Direction: A single number is the answer here: how many lines of the entries contain "part"?
═════ Data listing
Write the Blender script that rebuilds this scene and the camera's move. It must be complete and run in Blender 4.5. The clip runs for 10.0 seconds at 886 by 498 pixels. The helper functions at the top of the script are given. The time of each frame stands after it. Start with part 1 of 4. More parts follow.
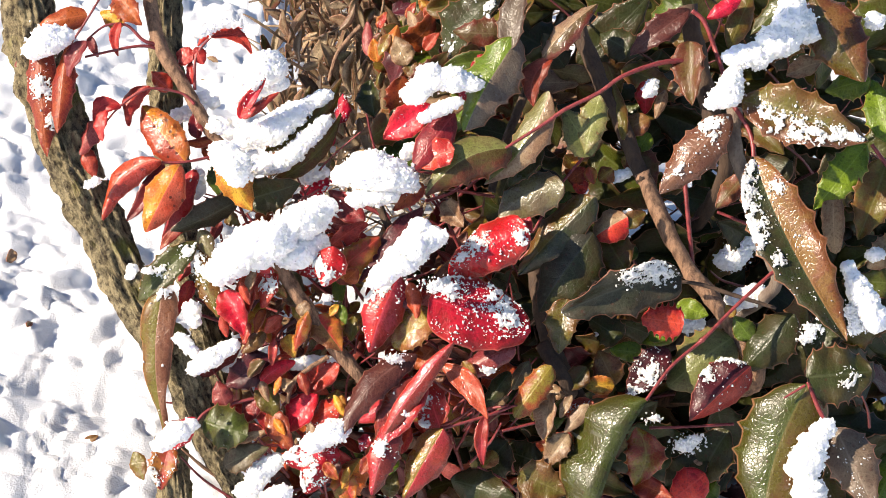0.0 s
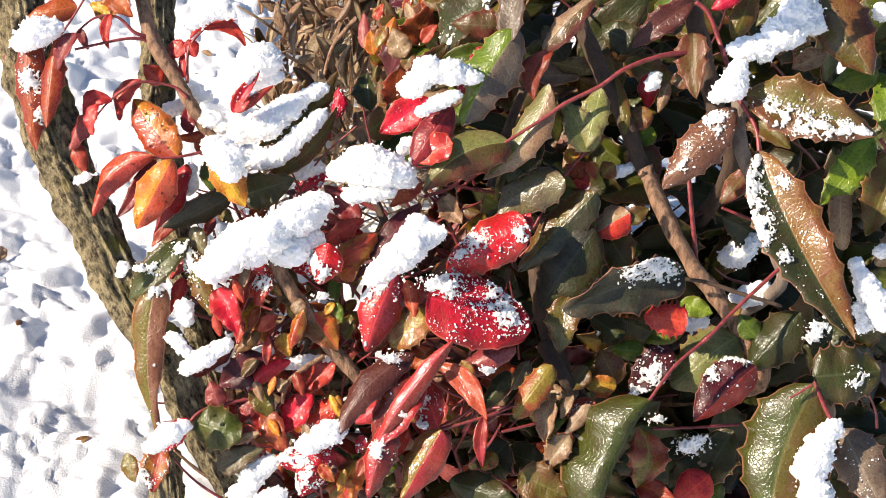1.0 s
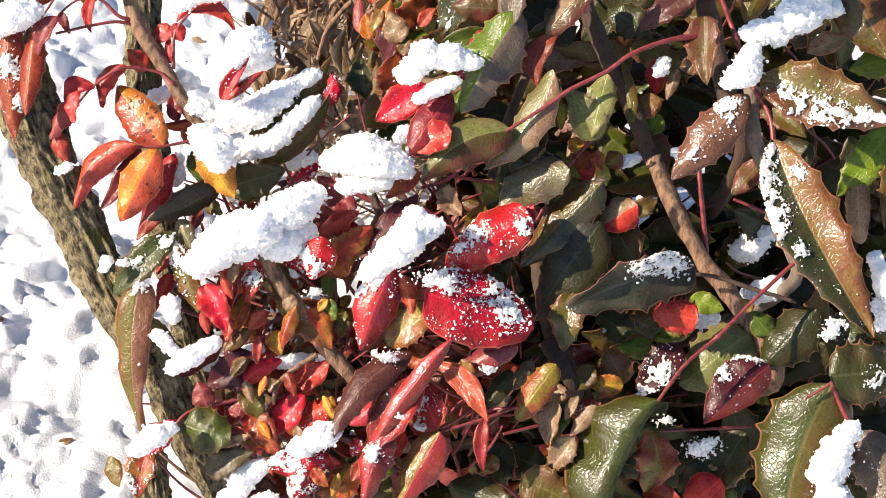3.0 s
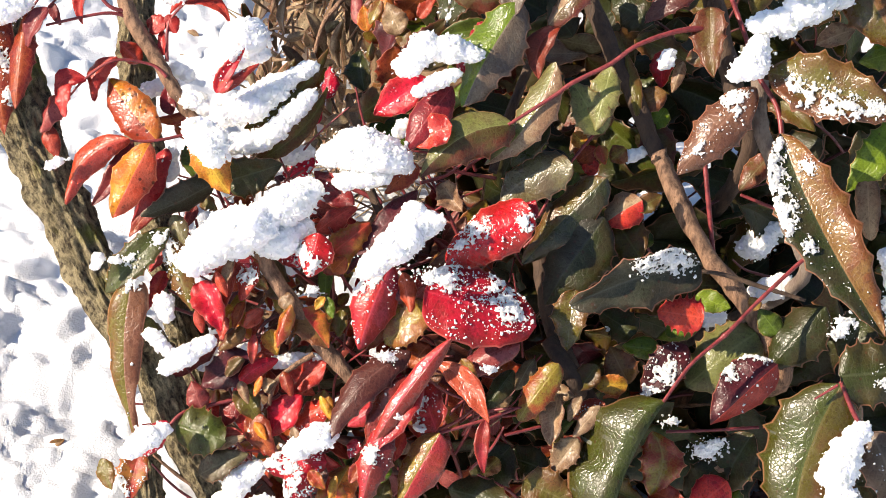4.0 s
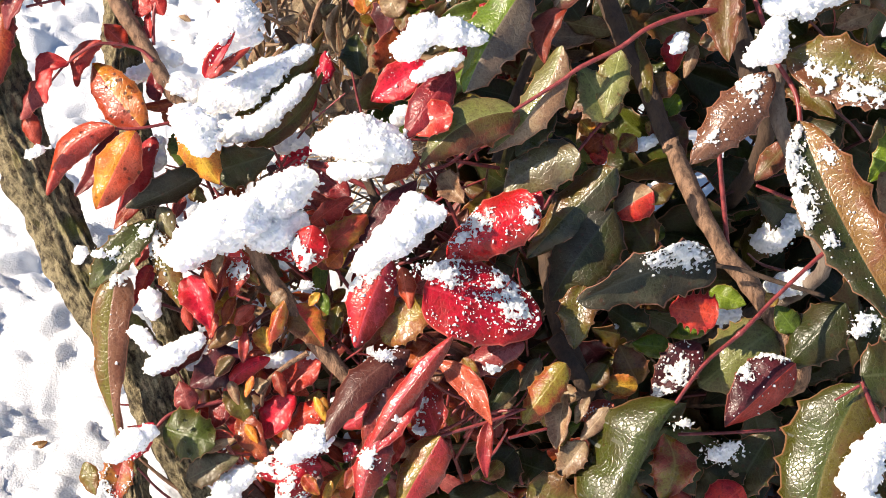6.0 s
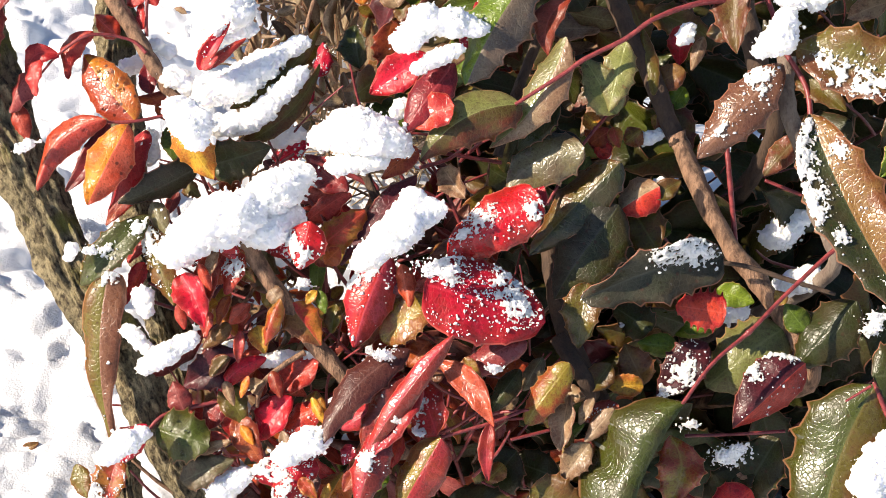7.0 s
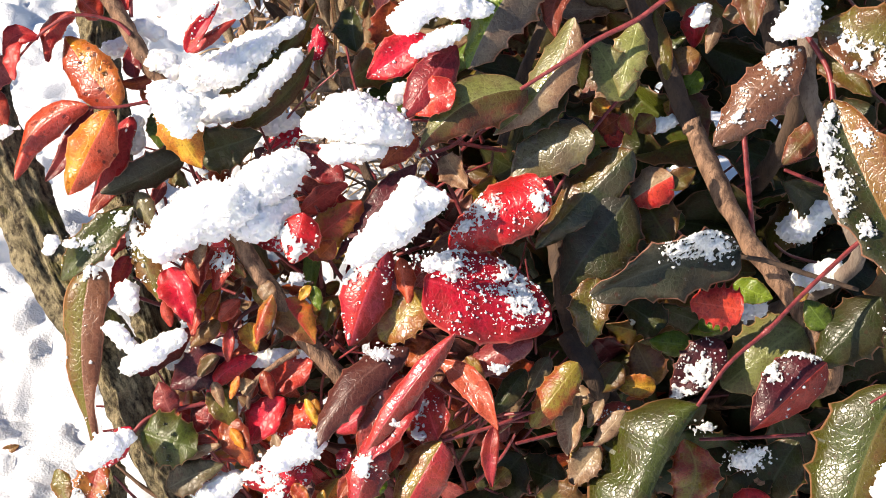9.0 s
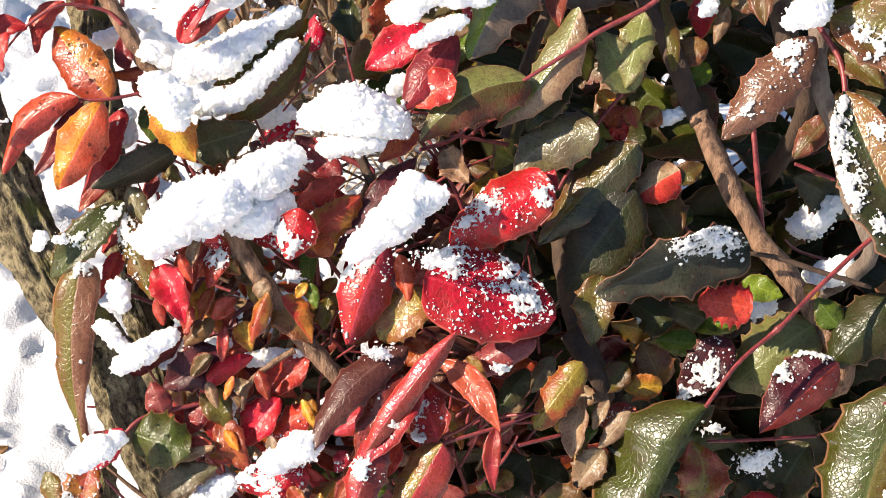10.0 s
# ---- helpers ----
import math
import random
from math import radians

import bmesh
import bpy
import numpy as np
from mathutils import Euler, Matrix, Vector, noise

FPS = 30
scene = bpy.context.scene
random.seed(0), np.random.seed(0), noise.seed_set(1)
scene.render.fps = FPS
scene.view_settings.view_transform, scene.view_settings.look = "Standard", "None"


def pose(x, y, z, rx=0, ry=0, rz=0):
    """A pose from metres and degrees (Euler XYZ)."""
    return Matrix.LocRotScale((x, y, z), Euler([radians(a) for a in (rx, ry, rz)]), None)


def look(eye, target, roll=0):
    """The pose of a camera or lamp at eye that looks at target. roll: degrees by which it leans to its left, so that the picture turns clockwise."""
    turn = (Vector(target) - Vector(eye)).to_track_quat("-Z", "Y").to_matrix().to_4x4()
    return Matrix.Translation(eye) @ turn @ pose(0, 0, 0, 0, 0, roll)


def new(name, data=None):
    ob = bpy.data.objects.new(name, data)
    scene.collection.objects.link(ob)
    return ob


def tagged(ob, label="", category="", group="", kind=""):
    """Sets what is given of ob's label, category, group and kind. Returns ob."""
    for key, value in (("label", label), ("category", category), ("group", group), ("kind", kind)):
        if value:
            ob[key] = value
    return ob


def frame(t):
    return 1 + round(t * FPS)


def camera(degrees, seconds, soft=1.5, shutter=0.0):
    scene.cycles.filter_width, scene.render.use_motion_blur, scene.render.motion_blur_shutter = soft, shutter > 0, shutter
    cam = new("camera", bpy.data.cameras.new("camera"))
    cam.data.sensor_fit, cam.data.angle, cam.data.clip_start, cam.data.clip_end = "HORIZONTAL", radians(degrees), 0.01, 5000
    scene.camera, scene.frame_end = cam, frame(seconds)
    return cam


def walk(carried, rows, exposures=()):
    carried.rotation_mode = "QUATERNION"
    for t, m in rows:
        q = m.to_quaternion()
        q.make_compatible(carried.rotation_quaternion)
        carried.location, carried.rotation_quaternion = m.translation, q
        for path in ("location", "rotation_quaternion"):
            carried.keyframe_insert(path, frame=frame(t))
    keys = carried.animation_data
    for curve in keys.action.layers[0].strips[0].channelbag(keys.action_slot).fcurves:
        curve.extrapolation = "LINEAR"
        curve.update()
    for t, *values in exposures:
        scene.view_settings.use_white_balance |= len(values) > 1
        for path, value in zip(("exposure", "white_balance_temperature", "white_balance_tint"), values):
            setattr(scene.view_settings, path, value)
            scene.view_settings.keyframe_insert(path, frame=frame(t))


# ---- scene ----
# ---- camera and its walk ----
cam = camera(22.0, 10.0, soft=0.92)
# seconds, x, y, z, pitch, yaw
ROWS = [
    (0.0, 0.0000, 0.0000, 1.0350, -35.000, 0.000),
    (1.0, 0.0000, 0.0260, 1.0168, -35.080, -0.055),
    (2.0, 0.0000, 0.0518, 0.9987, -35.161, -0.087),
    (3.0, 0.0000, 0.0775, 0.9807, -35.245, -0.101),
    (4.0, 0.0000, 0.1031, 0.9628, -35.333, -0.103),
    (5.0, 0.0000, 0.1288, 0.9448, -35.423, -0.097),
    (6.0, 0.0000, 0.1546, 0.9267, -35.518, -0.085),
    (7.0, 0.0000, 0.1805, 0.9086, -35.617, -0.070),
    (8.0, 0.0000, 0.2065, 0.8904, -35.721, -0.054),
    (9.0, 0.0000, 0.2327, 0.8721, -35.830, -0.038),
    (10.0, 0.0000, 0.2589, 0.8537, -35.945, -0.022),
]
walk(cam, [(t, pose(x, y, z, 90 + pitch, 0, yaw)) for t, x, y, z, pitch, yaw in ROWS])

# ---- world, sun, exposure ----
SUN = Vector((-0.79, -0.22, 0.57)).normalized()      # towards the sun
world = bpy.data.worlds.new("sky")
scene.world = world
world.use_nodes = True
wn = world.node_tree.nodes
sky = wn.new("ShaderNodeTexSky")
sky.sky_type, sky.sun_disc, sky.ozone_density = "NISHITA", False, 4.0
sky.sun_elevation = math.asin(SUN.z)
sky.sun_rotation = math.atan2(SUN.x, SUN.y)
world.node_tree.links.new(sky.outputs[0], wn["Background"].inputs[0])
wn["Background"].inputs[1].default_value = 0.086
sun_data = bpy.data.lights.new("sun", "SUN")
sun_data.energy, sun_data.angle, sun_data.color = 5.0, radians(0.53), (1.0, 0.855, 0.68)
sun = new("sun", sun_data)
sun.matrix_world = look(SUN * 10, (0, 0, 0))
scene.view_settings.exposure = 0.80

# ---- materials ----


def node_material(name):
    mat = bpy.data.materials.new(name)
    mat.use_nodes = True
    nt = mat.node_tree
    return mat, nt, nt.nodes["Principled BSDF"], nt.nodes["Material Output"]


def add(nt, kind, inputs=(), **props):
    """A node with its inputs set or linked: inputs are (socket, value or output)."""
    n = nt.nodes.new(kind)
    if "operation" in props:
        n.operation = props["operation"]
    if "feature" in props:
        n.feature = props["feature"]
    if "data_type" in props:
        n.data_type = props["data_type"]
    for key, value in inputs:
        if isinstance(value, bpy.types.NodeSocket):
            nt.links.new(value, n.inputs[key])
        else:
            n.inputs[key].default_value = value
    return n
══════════
═════ Data listing
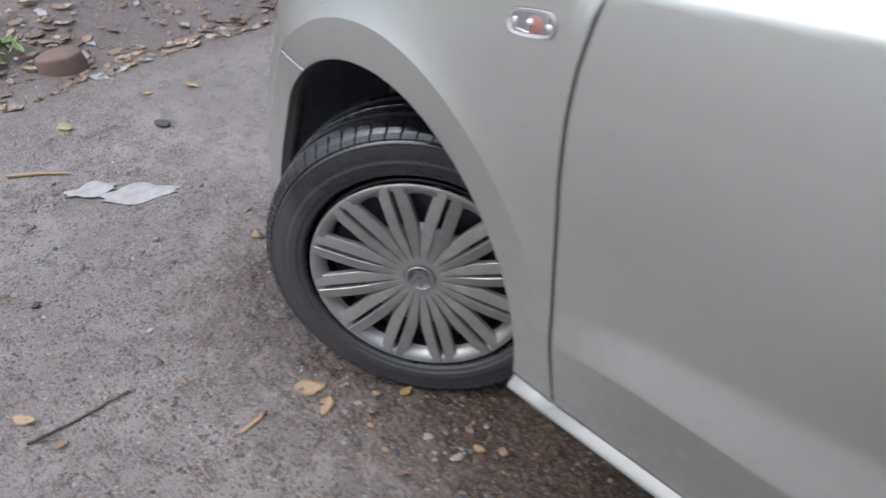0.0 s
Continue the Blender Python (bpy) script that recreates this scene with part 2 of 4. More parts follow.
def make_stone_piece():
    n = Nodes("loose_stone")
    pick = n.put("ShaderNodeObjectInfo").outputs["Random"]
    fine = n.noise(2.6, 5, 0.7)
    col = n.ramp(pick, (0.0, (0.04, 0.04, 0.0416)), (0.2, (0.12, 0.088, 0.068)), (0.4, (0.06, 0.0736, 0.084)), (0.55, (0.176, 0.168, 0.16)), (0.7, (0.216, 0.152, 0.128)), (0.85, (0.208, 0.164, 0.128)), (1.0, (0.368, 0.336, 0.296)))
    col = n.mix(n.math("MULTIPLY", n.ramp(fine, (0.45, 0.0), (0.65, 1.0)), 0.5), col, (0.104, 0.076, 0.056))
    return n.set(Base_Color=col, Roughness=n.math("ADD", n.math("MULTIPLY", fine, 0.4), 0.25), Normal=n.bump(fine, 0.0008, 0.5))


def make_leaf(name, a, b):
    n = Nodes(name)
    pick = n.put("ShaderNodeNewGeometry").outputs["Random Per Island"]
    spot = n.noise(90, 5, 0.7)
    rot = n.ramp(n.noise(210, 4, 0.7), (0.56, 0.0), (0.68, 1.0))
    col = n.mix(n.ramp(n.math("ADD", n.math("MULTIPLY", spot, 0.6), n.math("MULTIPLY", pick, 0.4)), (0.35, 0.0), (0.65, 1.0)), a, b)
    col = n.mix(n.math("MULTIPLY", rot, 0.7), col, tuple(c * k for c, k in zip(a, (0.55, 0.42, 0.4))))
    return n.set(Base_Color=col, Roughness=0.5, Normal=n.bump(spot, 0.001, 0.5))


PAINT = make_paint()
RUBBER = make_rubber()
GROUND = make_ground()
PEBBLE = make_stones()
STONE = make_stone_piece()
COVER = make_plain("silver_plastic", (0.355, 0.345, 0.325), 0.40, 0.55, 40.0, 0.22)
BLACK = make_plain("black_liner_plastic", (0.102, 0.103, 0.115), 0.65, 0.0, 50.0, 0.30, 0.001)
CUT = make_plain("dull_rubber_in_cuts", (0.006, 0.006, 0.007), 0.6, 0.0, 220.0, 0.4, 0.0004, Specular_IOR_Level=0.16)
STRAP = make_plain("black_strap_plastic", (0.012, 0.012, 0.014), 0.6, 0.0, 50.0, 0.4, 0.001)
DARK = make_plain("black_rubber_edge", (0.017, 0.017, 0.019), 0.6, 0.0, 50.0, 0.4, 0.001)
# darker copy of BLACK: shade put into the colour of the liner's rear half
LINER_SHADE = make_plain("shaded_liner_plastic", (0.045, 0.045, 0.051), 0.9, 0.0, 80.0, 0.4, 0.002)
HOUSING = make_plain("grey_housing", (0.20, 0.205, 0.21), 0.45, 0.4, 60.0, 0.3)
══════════
The answer: 2